> **SHORT EXERCISE**
Reproduce the listing below without changes, except that pictures are left out.

> **MATERIAL**

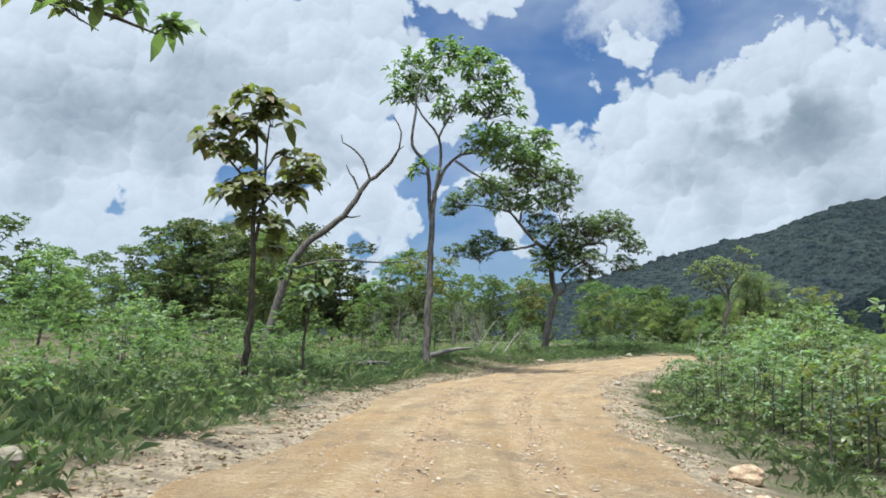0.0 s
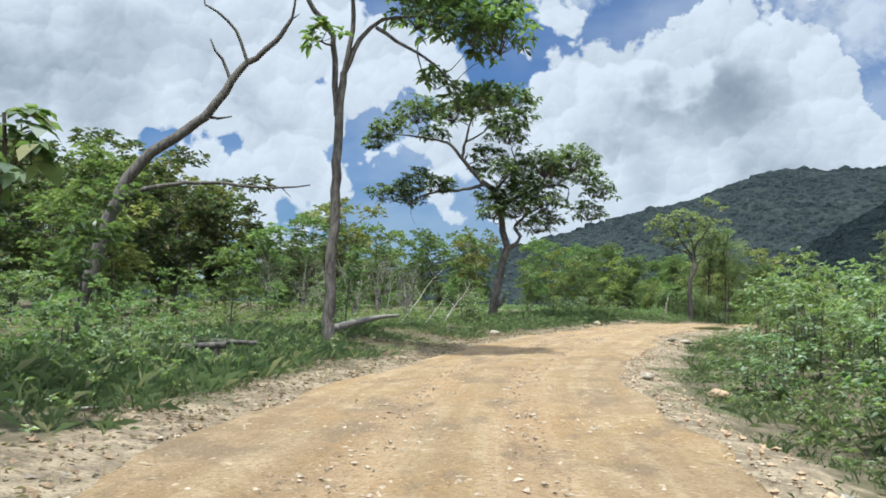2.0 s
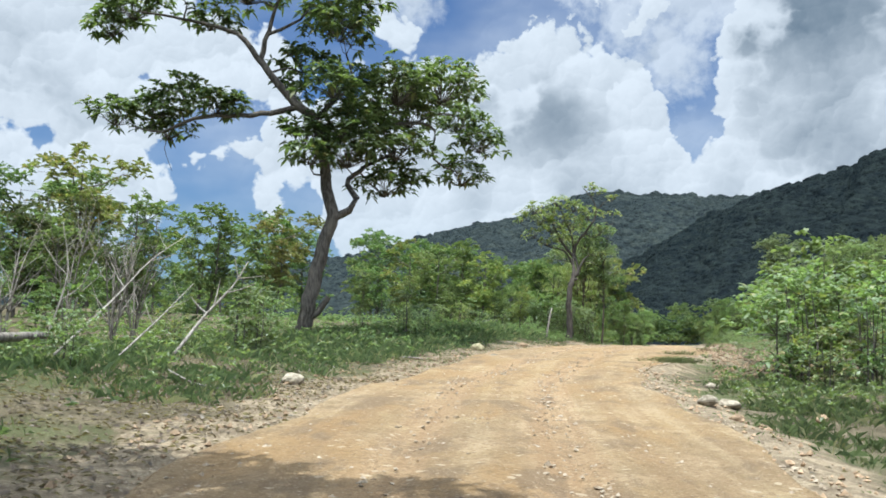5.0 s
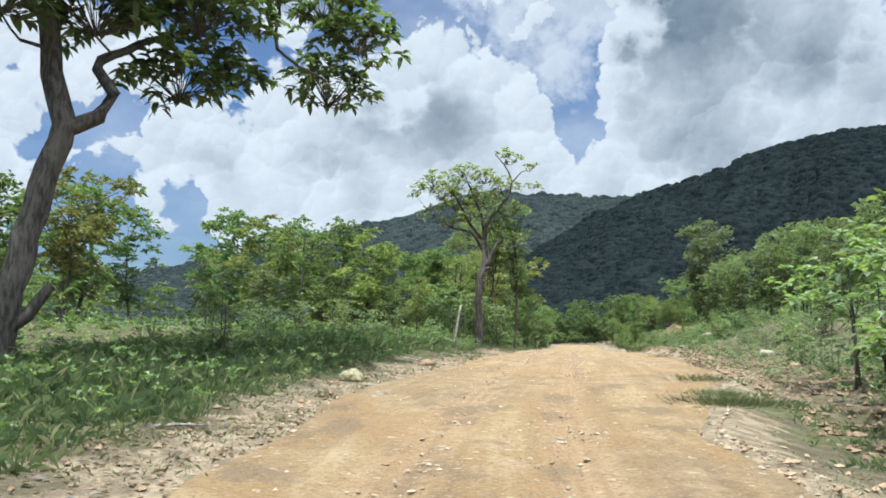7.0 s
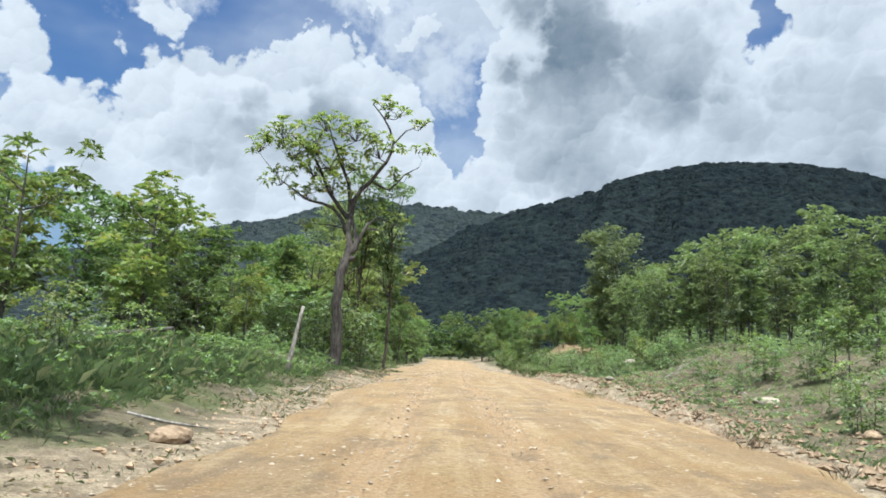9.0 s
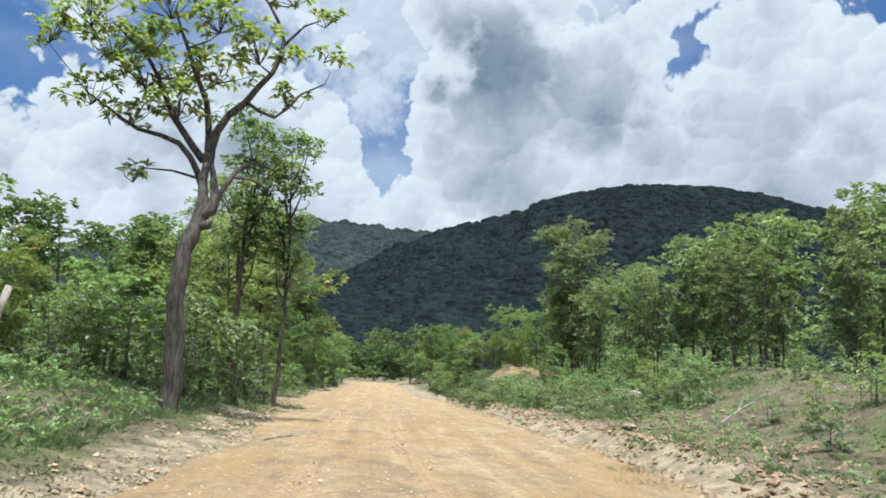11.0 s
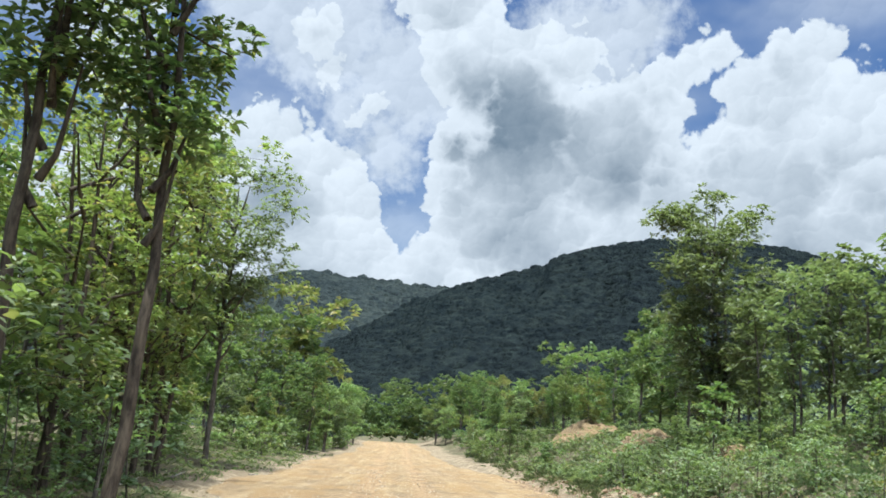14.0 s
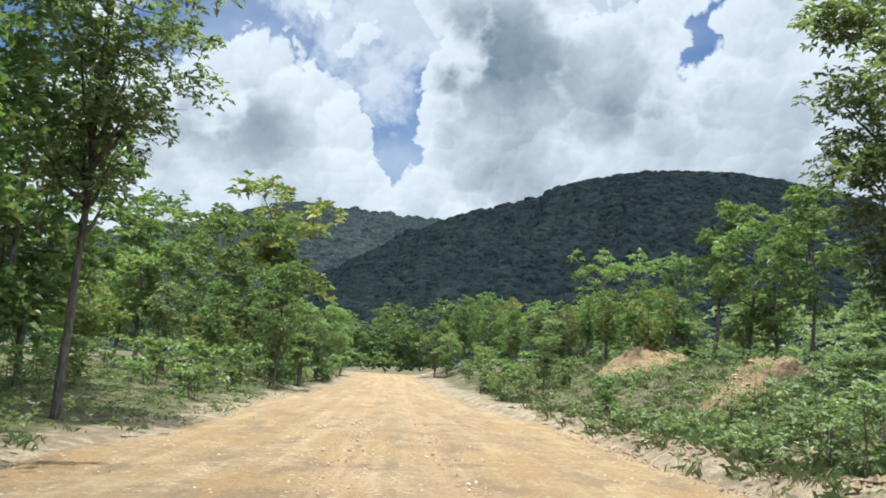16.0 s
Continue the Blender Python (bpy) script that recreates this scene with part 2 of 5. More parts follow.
def dirt_material(name, tracked, tone=1.0):
    """Ochre dirt with pebbles; a tracked surface also has streaks along its length."""
    m, n = material(name)
    pos = n.add("ShaderNodeTexCoord", out=3)
    big = n.noise(pos, 0.22, 4, 0.5)
    mid = n.noise(pos, 1.6, 5, 0.6)
    fine = n.noise(pos, 13, 6, 0.7)
    peb = n.add("ShaderNodeTexVoronoi", {"Vector": pos, "Scale": 9.0})
    big_peb = n.add("ShaderNodeTexVoronoi", {"Vector": n.vec("ADD", pos, n.vec("MULTIPLY", n.noise(pos, 6, 2, out=1), (0.2, 0.2, 0.2))), "Scale": 3.2})
    c = n.mix(n.ramp(big, 0.35, 0.65), (0.29, 0.228, 0.15, 1), (0.37, 0.275, 0.155, 1))
    c = n.mix(n.ramp(mid, 0.42, 0.66, 0, 0.75), c, (0.46, 0.365, 0.25, 1))
    if tracked:
        uv = n.add("ShaderNodeTexCoord", out=2)
        streak = n.noise(n.vec("MULTIPLY", uv, (2.2, 0.07, 1)), 1.0, 5, 0.6)
        patch = n.noise(n.vec("MULTIPLY", uv, (0.7, 0.22, 1)), 1.0, 4, 0.6)
        c = n.mix(n.ramp(streak, 0.4, 0.65, 0, 0.6), c, (0.26, 0.18, 0.11, 1))
        c = n.mix(n.ramp(streak, 0.5, 0.3, 0, 0.5), c, (0.48, 0.39, 0.27, 1))
        c = n.mix(n.ramp(patch, 0.48, 0.62, 0, 0.75), c, (0.33, 0.225, 0.12, 1))
        across = n.tree.nodes.new("ShaderNodeSeparateXYZ")
        n.put(across.inputs[0], uv)
        wander = n.math("MULTIPLY", n.math("SINE", n.math("MULTIPLY", across.outputs[1], 0.11)), 0.15)
        off = n.math("ABSOLUTE", n.math("SUBTRACT", n.math("ABSOLUTE", n.math("SUBTRACT", across.outputs[0], wander)), 0.85))
        ragged = n.math("ADD", off, n.math("MULTIPLY", n.math("SUBTRACT", streak, 0.5), 0.7))
        rut = n.ramp(ragged, 0.48, 0.2)
        lines = n.noise(n.vec("MULTIPLY", uv, (9.0, 0.12, 1)), 1.0, 3, 0.5)
        c = n.mix(n.math("MULTIPLY", rut, 0.55), c, (0.43, 0.315, 0.205, 1))
        c = n.mix(n.math("MULTIPLY", rut, n.ramp(lines, 0.45, 0.62, 0, 0.5)), c, (0.30, 0.205, 0.125, 1))
        blot = n.noise(n.vec("MULTIPLY", uv, (1.1, 0.5, 1)), 1.0, 5, 0.65)
        c = n.mix(n.ramp(blot, 0.51, 0.62, 0, 0.75), c, (0.21, 0.16, 0.115, 1))
        c = n.mix(n.ramp(blot, 0.42, 0.32, 0, 0.5), c, (0.47, 0.39, 0.25, 1))
    c = n.mix(n.ramp(fine, 0.46, 0.66, 0, 0.7), c, (0.20, 0.14, 0.085, 1))
    grit = n.noise(pos, 34, 4, 0.7)
    c = n.mix(n.ramp(grit, 0.54, 0.68, 0, 0.6), c, (0.55, 0.47, 0.36, 1))
    c = n.mix(n.ramp(peb, 0.22, 0.1, 0, 0.5), c, (0.58, 0.51, 0.41, 1))
    c = n.mix(n.ramp(big_peb, 0.16, 0.1, 0, 0.6), c, (0.60, 0.53, 0.42, 1))
    c = n.mix(1.0, c, (tone * 1.08, tone, tone * 0.87, 1), "MULTIPLY")
    h = n.math("ADD", n.math("MULTIPLY", fine, 0.6), n.math("ADD", mid, n.math("MULTIPLY", n.ramp(peb, 0.25, 0.0), 0.35)))
    finish(n, surface(n, c, 0.95, bump(n, h, 1.0, 0.12), 0.1))
    return m


DIRT = dirt_material("road_dirt", True, 0.78)
EARTH = dirt_material("heap_earth", False, 0.62)


def ground_material():
    m, n = material("forest_ground")
    pos = n.add("ShaderNodeTexCoord", out=3)
    a, b, f = n.noise(pos, 0.35, 5, 0.6), n.noise(pos, 2.5, 5, 0.6), n.noise(pos, 18, 5, 0.7)
    c = n.mix(n.ramp(b, 0.4, 0.65), (0.085, 0.068, 0.045, 1), (0.17, 0.135, 0.09, 1))
    c = n.mix(n.ramp(a, 0.45, 0.65, 0.1, 0.75), c, (0.07, 0.095, 0.03, 1))
    c = n.mix(n.ramp(f, 0.45, 0.65, 0, 0.7), c, (0.085, 0.065, 0.04, 1))
    g = n.noise(pos, 30, 4, 0.7)
    c = n.mix(n.ramp(g, 0.56, 0.70, 0, 0.5), c, (0.33, 0.27, 0.19, 1))
    worn = n.add("ShaderNodeAttribute", out=2, attribute_name="worn")
    m1 = n.noise(pos, 1.1, 5, 0.65)
    earth = n.mix(n.ramp(b, 0.4, 0.62), (0.17, 0.13, 0.085, 1), (0.31, 0.245, 0.16, 1))
    earth = n.mix(n.ramp(f, 0.48, 0.62, 0, 0.7), earth, (0.12, 0.09, 0.06, 1))
    earth = n.mix(n.ramp(g, 0.54, 0.68, 0, 0.6), earth, (0.45, 0.38, 0.28, 1))
    c = n.mix(n.ramp(n.math("ADD", worn, n.math("MULTIPLY", n.math("SUBTRACT", m1, 0.5), 2.0)), 0.3, 0.7), c, earth)
    finish(n, surface(n, c, 0.95, bump(n, n.math("ADD", b, n.math("MULTIPLY", f, 0.5)), 0.9, 0.1), 0.1))
    return m


GROUND = ground_material()


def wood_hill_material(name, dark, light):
    """Far wooded slopes: crowns as rounded cells, some coloured as sunlit, some darker. Haze and cloud shade sit in
    dark and light.
    """
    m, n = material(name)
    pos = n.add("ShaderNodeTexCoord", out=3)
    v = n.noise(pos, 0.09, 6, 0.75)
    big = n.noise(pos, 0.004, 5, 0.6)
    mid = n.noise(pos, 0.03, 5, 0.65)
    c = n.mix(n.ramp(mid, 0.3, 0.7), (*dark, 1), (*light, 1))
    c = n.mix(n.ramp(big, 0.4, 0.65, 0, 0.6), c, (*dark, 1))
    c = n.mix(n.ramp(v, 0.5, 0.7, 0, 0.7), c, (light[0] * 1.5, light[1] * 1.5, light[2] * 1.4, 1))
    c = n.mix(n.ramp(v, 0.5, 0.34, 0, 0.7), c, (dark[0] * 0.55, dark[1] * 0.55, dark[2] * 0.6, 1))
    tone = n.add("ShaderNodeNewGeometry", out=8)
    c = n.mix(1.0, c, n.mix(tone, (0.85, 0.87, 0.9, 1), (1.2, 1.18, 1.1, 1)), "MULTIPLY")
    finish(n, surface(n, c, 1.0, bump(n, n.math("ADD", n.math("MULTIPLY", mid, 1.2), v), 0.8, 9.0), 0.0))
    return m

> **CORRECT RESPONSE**
0.0 s
2.0 s
5.0 s
7.0 s
9.0 s
11.0 s
14.0 s
16.0 s
Continue the Blender Python (bpy) script that recreates this scene with part 2 of 5. More parts follow.
def dirt_material(name, tracked, tone=1.0):
    """Ochre dirt with pebbles; a tracked surface also has streaks along its length."""
    m, n = material(name)
    pos = n.add("ShaderNodeTexCoord", out=3)
    big = n.noise(pos, 0.22, 4, 0.5)
    mid = n.noise(pos, 1.6, 5, 0.6)
    fine = n.noise(pos, 13, 6, 0.7)
    peb = n.add("ShaderNodeTexVoronoi", {"Vector": pos, "Scale": 9.0})
    big_peb = n.add("ShaderNodeTexVoronoi", {"Vector": n.vec("ADD", pos, n.vec("MULTIPLY", n.noise(pos, 6, 2, out=1), (0.2, 0.2, 0.2))), "Scale": 3.2})
    c = n.mix(n.ramp(big, 0.35, 0.65), (0.29, 0.228, 0.15, 1), (0.37, 0.275, 0.155, 1))
    c = n.mix(n.ramp(mid, 0.42, 0.66, 0, 0.75), c, (0.46, 0.365, 0.25, 1))
    if tracked:
        uv = n.add("ShaderNodeTexCoord", out=2)
        streak = n.noise(n.vec("MULTIPLY", uv, (2.2, 0.07, 1)), 1.0, 5, 0.6)
        patch = n.noise(n.vec("MULTIPLY", uv, (0.7, 0.22, 1)), 1.0, 4, 0.6)
        c = n.mix(n.ramp(streak, 0.4, 0.65, 0, 0.6), c, (0.26, 0.18, 0.11, 1))
        c = n.mix(n.ramp(streak, 0.5, 0.3, 0, 0.5), c, (0.48, 0.39, 0.27, 1))
        c = n.mix(n.ramp(patch, 0.48, 0.62, 0, 0.75), c, (0.33, 0.225, 0.12, 1))
        across = n.tree.nodes.new("ShaderNodeSeparateXYZ")
        n.put(across.inputs[0], uv)
        wander = n.math("MULTIPLY", n.math("SINE", n.math("MULTIPLY", across.outputs[1], 0.11)), 0.15)
        off = n.math("ABSOLUTE", n.math("SUBTRACT", n.math("ABSOLUTE", n.math("SUBTRACT", across.outputs[0], wander)), 0.85))
        ragged = n.math("ADD", off, n.math("MULTIPLY", n.math("SUBTRACT", streak, 0.5), 0.7))
        rut = n.ramp(ragged, 0.48, 0.2)
        lines = n.noise(n.vec("MULTIPLY", uv, (9.0, 0.12, 1)), 1.0, 3, 0.5)
        c = n.mix(n.math("MULTIPLY", rut, 0.55), c, (0.43, 0.315, 0.205, 1))
        c = n.mix(n.math("MULTIPLY", rut, n.ramp(lines, 0.45, 0.62, 0, 0.5)), c, (0.30, 0.205, 0.125, 1))
        blot = n.noise(n.vec("MULTIPLY", uv, (1.1, 0.5, 1)), 1.0, 5, 0.65)
        c = n.mix(n.ramp(blot, 0.51, 0.62, 0, 0.75), c, (0.21, 0.16, 0.115, 1))
        c = n.mix(n.ramp(blot, 0.42, 0.32, 0, 0.5), c, (0.47, 0.39, 0.25, 1))
    c = n.mix(n.ramp(fine, 0.46, 0.66, 0, 0.7), c, (0.20, 0.14, 0.085, 1))
    grit = n.noise(pos, 34, 4, 0.7)
    c = n.mix(n.ramp(grit, 0.54, 0.68, 0, 0.6), c, (0.55, 0.47, 0.36, 1))
    c = n.mix(n.ramp(peb, 0.22, 0.1, 0, 0.5), c, (0.58, 0.51, 0.41, 1))
    c = n.mix(n.ramp(big_peb, 0.16, 0.1, 0, 0.6), c, (0.60, 0.53, 0.42, 1))
    c = n.mix(1.0, c, (tone * 1.08, tone, tone * 0.87, 1), "MULTIPLY")
    h = n.math("ADD", n.math("MULTIPLY", fine, 0.6), n.math("ADD", mid, n.math("MULTIPLY", n.ramp(peb, 0.25, 0.0), 0.35)))
    finish(n, surface(n, c, 0.95, bump(n, h, 1.0, 0.12), 0.1))
    return m


DIRT = dirt_material("road_dirt", True, 0.78)
EARTH = dirt_material("heap_earth", False, 0.62)


def ground_material():
    m, n = material("forest_ground")
    pos = n.add("ShaderNodeTexCoord", out=3)
    a, b, f = n.noise(pos, 0.35, 5, 0.6), n.noise(pos, 2.5, 5, 0.6), n.noise(pos, 18, 5, 0.7)
    c = n.mix(n.ramp(b, 0.4, 0.65), (0.085, 0.068, 0.045, 1), (0.17, 0.135, 0.09, 1))
    c = n.mix(n.ramp(a, 0.45, 0.65, 0.1, 0.75), c, (0.07, 0.095, 0.03, 1))
    c = n.mix(n.ramp(f, 0.45, 0.65, 0, 0.7), c, (0.085, 0.065, 0.04, 1))
    g = n.noise(pos, 30, 4, 0.7)
    c = n.mix(n.ramp(g, 0.56, 0.70, 0, 0.5), c, (0.33, 0.27, 0.19, 1))
    worn = n.add("ShaderNodeAttribute", out=2, attribute_name="worn")
    m1 = n.noise(pos, 1.1, 5, 0.65)
    earth = n.mix(n.ramp(b, 0.4, 0.62), (0.17, 0.13, 0.085, 1), (0.31, 0.245, 0.16, 1))
    earth = n.mix(n.ramp(f, 0.48, 0.62, 0, 0.7), earth, (0.12, 0.09, 0.06, 1))
    earth = n.mix(n.ramp(g, 0.54, 0.68, 0, 0.6), earth, (0.45, 0.38, 0.28, 1))
    c = n.mix(n.ramp(n.math("ADD", worn, n.math("MULTIPLY", n.math("SUBTRACT", m1, 0.5), 2.0)), 0.3, 0.7), c, earth)
    finish(n, surface(n, c, 0.95, bump(n, n.math("ADD", b, n.math("MULTIPLY", f, 0.5)), 0.9, 0.1), 0.1))
    return m


GROUND = ground_material()


def wood_hill_material(name, dark, light):
    """Far wooded slopes: crowns as rounded cells, some coloured as sunlit, some darker. Haze and cloud shade sit in
    dark and light.
    """
    m, n = material(name)
    pos = n.add("ShaderNodeTexCoord", out=3)
    v = n.noise(pos, 0.09, 6, 0.75)
    big = n.noise(pos, 0.004, 5, 0.6)
    mid = n.noise(pos, 0.03, 5, 0.65)
    c = n.mix(n.ramp(mid, 0.3, 0.7), (*dark, 1), (*light, 1))
    c = n.mix(n.ramp(big, 0.4, 0.65, 0, 0.6), c, (*dark, 1))
    c = n.mix(n.ramp(v, 0.5, 0.7, 0, 0.7), c, (light[0] * 1.5, light[1] * 1.5, light[2] * 1.4, 1))
    c = n.mix(n.ramp(v, 0.5, 0.34, 0, 0.7), c, (dark[0] * 0.55, dark[1] * 0.55, dark[2] * 0.6, 1))
    tone = n.add("ShaderNodeNewGeometry", out=8)
    c = n.mix(1.0, c, n.mix(tone, (0.85, 0.87, 0.9, 1), (1.2, 1.18, 1.1, 1)), "MULTIPLY")
    finish(n, surface(n, c, 1.0, bump(n, n.math("ADD", n.math("MULTIPLY", mid, 1.2), v), 0.8, 9.0), 0.0))
    return m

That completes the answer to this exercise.